Cette fois je me mis à rire, mais je ne dis rien. Tout le monde ne se ressemble-t-il pas un peu ?

– Ce n’est pas tout. Mon livre n’était pas aussi près de ma main qu’il l’aurait fallu. C’est inouï comme on devient paresseux quand le service direct de Dieu est en question... Le seul mouvement que j’aurais dû faire me causait d’avance le vertige. Je tergiversais. Alors une nouvelle réminiscence mettait en désarroi mes velléités de recueillement. Telle personne m’avait écrit le matin pour demander un conseil difficile et je voyais maintenant de quelle manière lui répondre. Prendrais-je ma plume ou mon livre ? Toute ma vigueur me revenait d’un seul coup. Ceci me parut suspect à maintes reprises et je me tournais en général vers mon devoir. Mais mon équilibre mental était rompu et, par-dessus les versets qui me passaient sous les yeux, se gravait le texte de la lettre que je composerais le lendemain.

– Enfin, c’était tout de même une victoire à votre actif...

– Trop tardive, mon enfant. J’avais gaspillé une grosse demi-heure et tu sais que les consignes sont faites pour ne pas être observées. On commençait donc à frapper à ma porte : la femme de ménage en quête de macaroni, un neveu désireux de recoller son jouet, une amie qui entrait pour une minute et m’en consacrait quarante-cinq... Chaque jour dressait son petit piège dans lequel je tombais. Je ne t’ai pas parlé du plus grossier qui est le livre profane dont on ne veut lire que deux lignes et qu’on dévore jusqu’à la fin malgré la résolution de ne pas tourner une page de plus.

– Vous auriez dû commencer par là, ma tante. J’ai chaviré sur cet écueil pas plus tard que ce matin.

– Bref, en trente jours, je ne récitais pas dix chapelets. À propos, ma petite...

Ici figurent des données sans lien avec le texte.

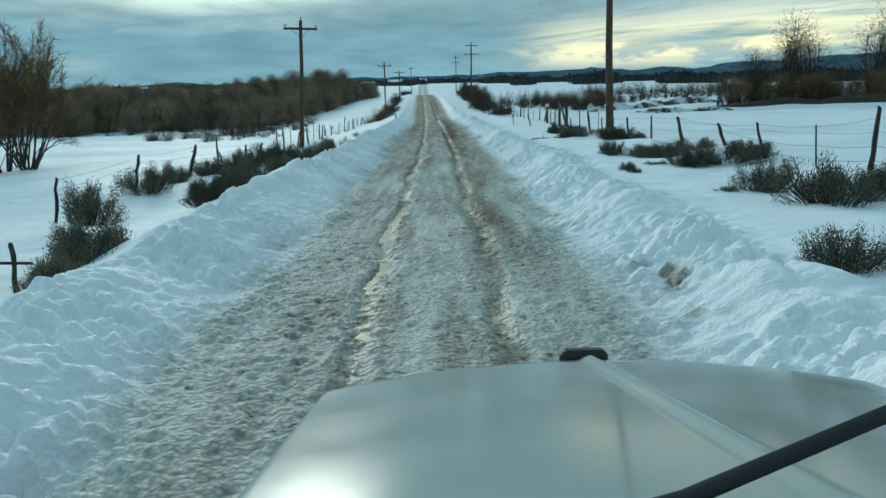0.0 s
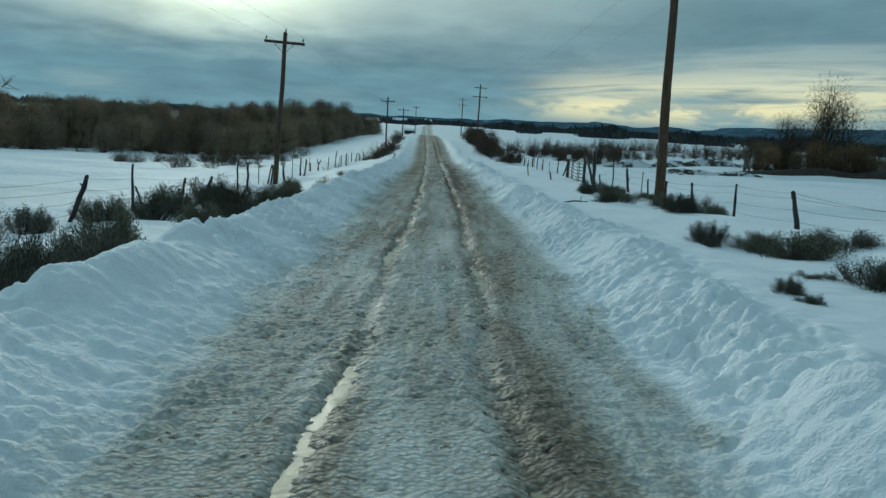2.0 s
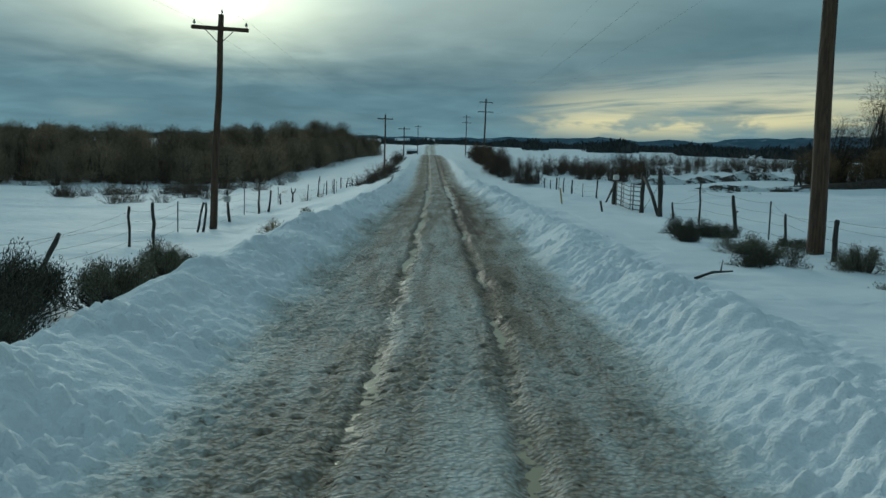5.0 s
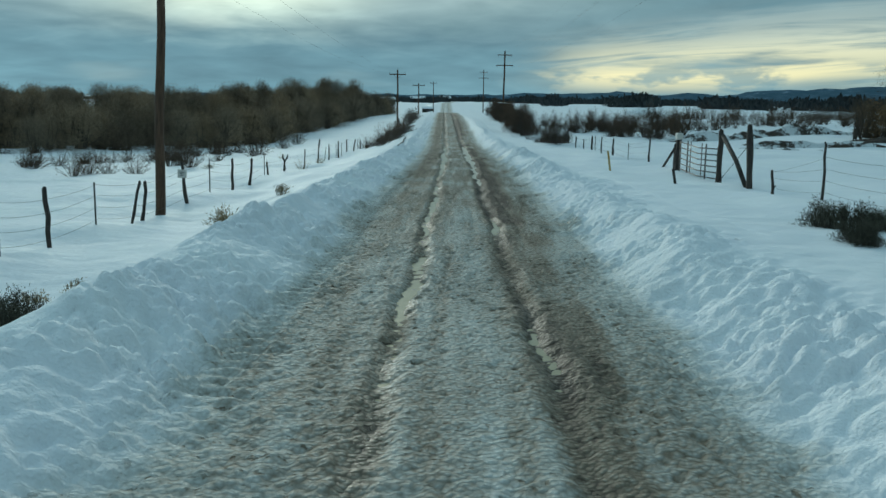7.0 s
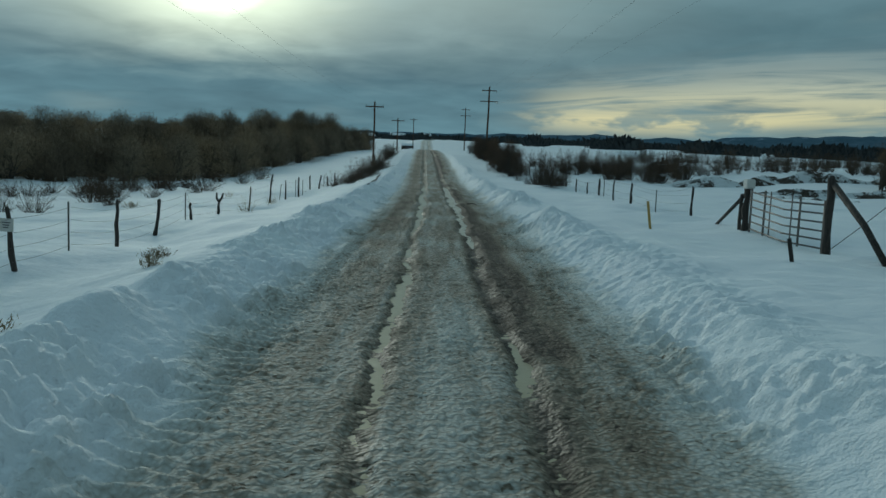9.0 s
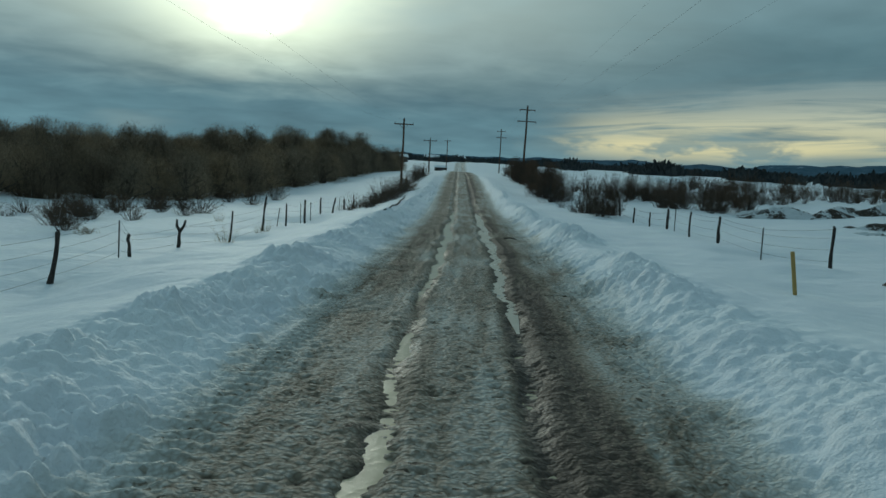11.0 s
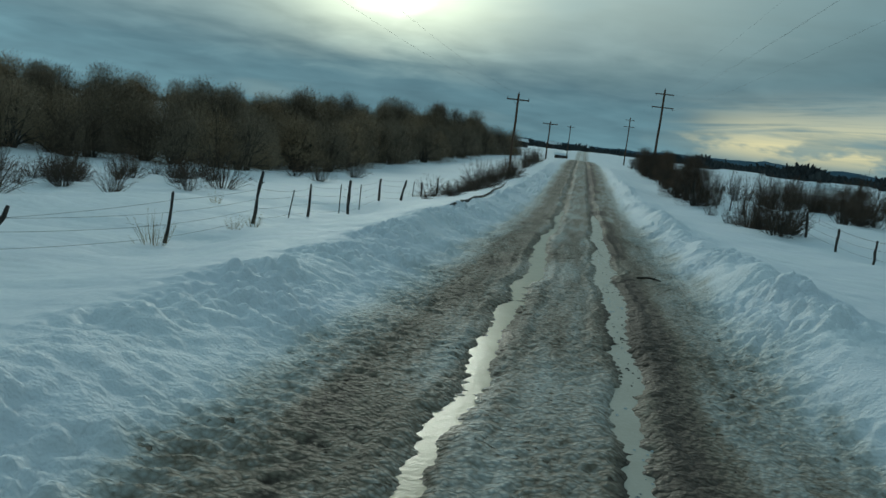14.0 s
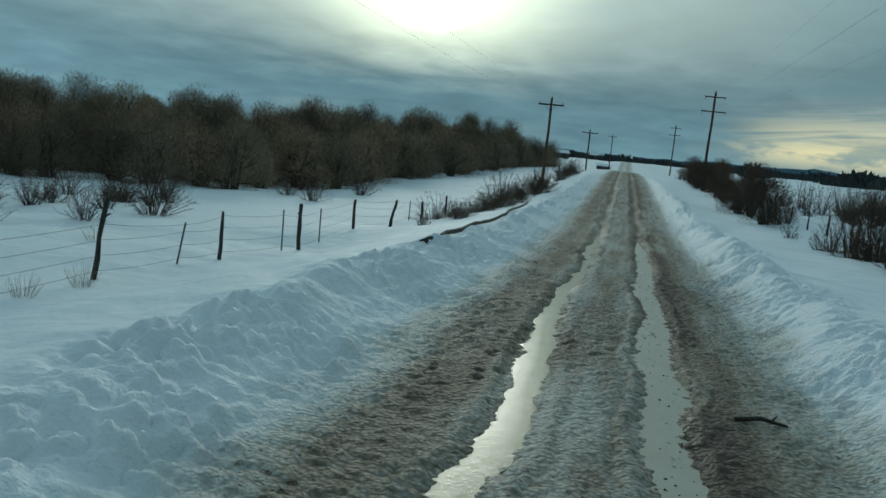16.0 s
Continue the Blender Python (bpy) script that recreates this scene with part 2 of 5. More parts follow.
def dark_earth_look(n, s):
    p = where(n)
    b = n.noise(p, 3.0, 6, 0.7)
    n.put(s["Base Color"], n.mix(n.step(b, 0.3, 0.7), (0.022, 0.017, 0.013), (0.07, 0.05, 0.036)))
    n.put(s["Roughness"], 0.95)
    n.put(s["Normal"], bump(n, b, 0.8, 0.15))


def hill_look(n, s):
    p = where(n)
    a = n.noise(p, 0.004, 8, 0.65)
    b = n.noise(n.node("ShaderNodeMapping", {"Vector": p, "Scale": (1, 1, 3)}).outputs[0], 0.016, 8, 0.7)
    # blue distance haze is painted into the wood and snow-patch colours
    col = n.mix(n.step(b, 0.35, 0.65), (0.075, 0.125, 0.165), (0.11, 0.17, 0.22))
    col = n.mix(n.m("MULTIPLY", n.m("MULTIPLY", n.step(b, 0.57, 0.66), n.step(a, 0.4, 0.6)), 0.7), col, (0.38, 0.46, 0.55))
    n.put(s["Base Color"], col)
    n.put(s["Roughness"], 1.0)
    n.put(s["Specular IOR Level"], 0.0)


SNOW = material("snow", plain_snow_look)
GROUND = material("snow_ground", ground_look)
WATER = material("meltwater", water_look)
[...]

Elle m’exhiba tristement son rosaire brisé en deux endroits. Tandis que je me mettais au travail, elle s’étendit sur divers sujets où le diable n’avait plus rien à voir et le temps passa très vite pour nous deux. Quand la visite fut terminée, sept heures sonnaient à la pendule. Tante Ursule me regarda avec consternation.

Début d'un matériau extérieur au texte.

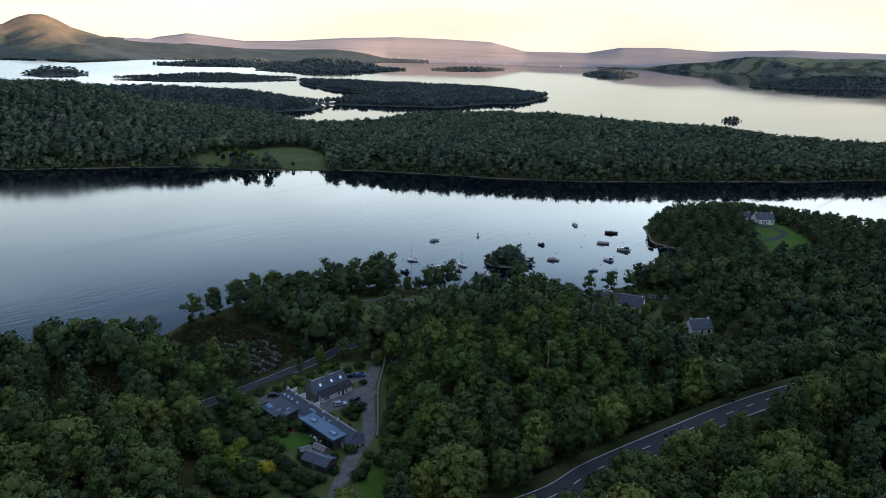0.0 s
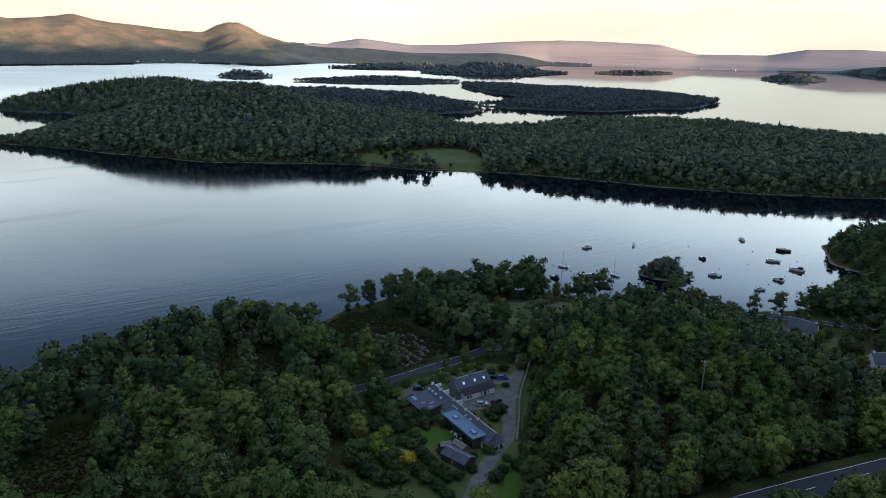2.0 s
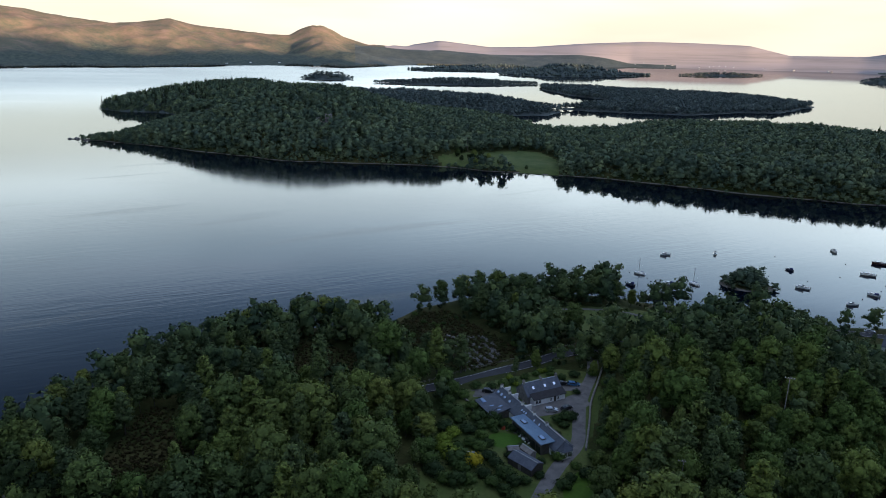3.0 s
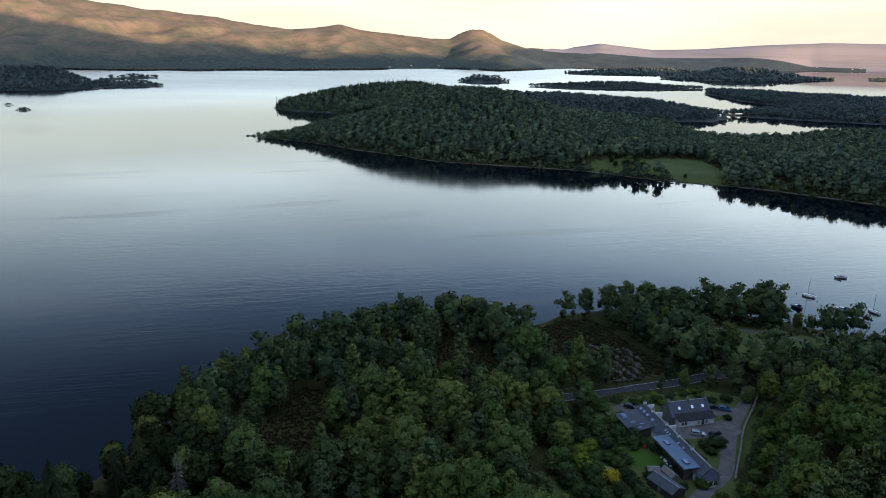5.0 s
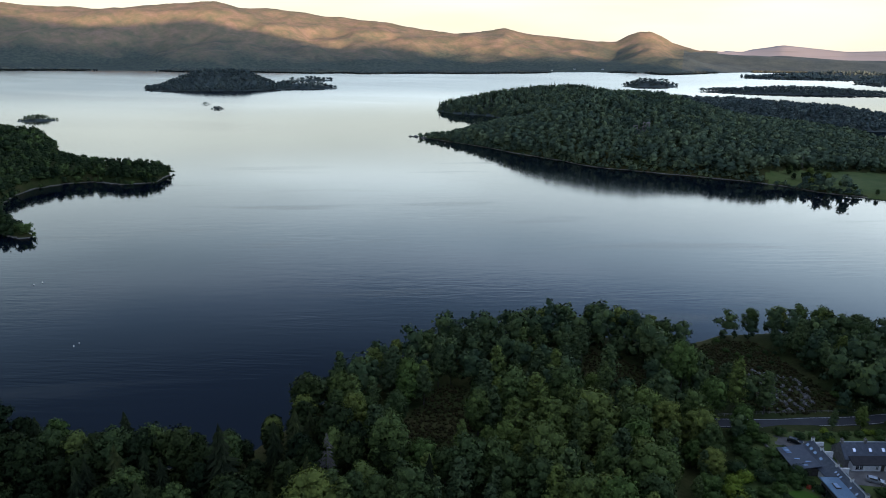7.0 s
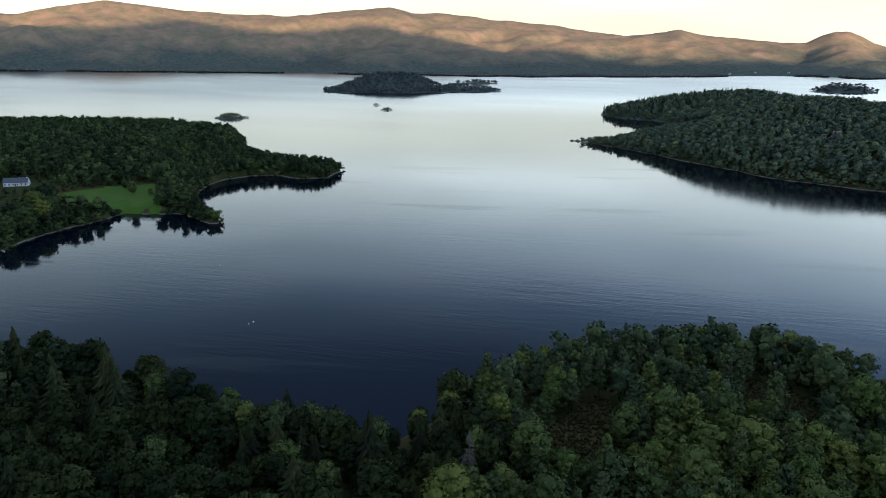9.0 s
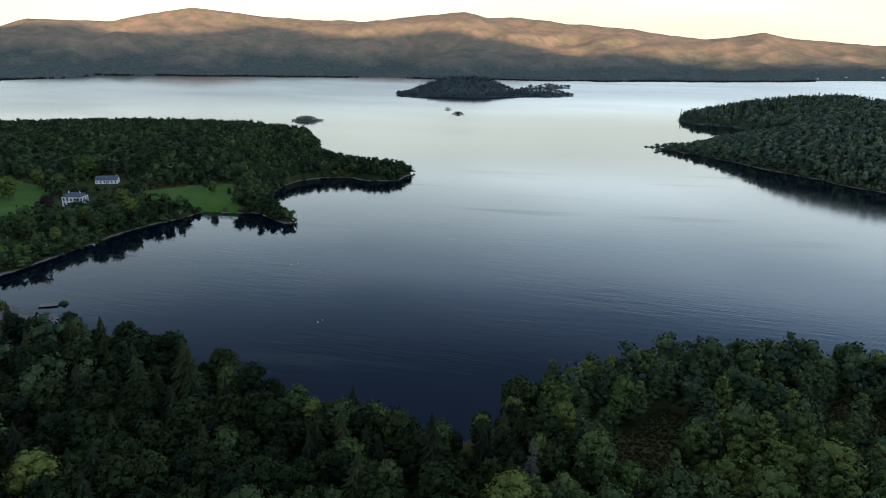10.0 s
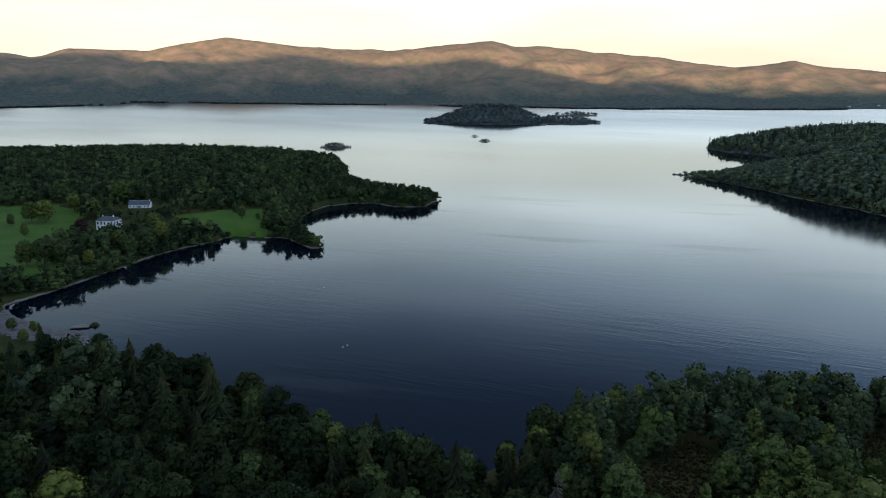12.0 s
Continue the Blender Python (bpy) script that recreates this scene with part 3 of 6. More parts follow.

– Ton Chemin de Croix ! Il était pour un défunt, n’est-ce pas ? Tu n’auras plus la force de le reprendre aujourd’hui, et, par ma faute, une pauvre âme ne verra peut-être pas le paradis dès ce soir. Faut-il que la prière des malades soit efficace pour que tant d’obstacles se dressent contre elle. Vois-tu, ma petite, je ne me consolerai jamais d’avoir été le suppôt du grappin...

Faut-il que la prière des malades soit efficace... c’est ce que j’ai le mieux retenu des propos de ma tante.

 

 

 

Marguerite-Marie TEILHARD DE CHARDIN,

L’énergie spirituelle de la souffrance.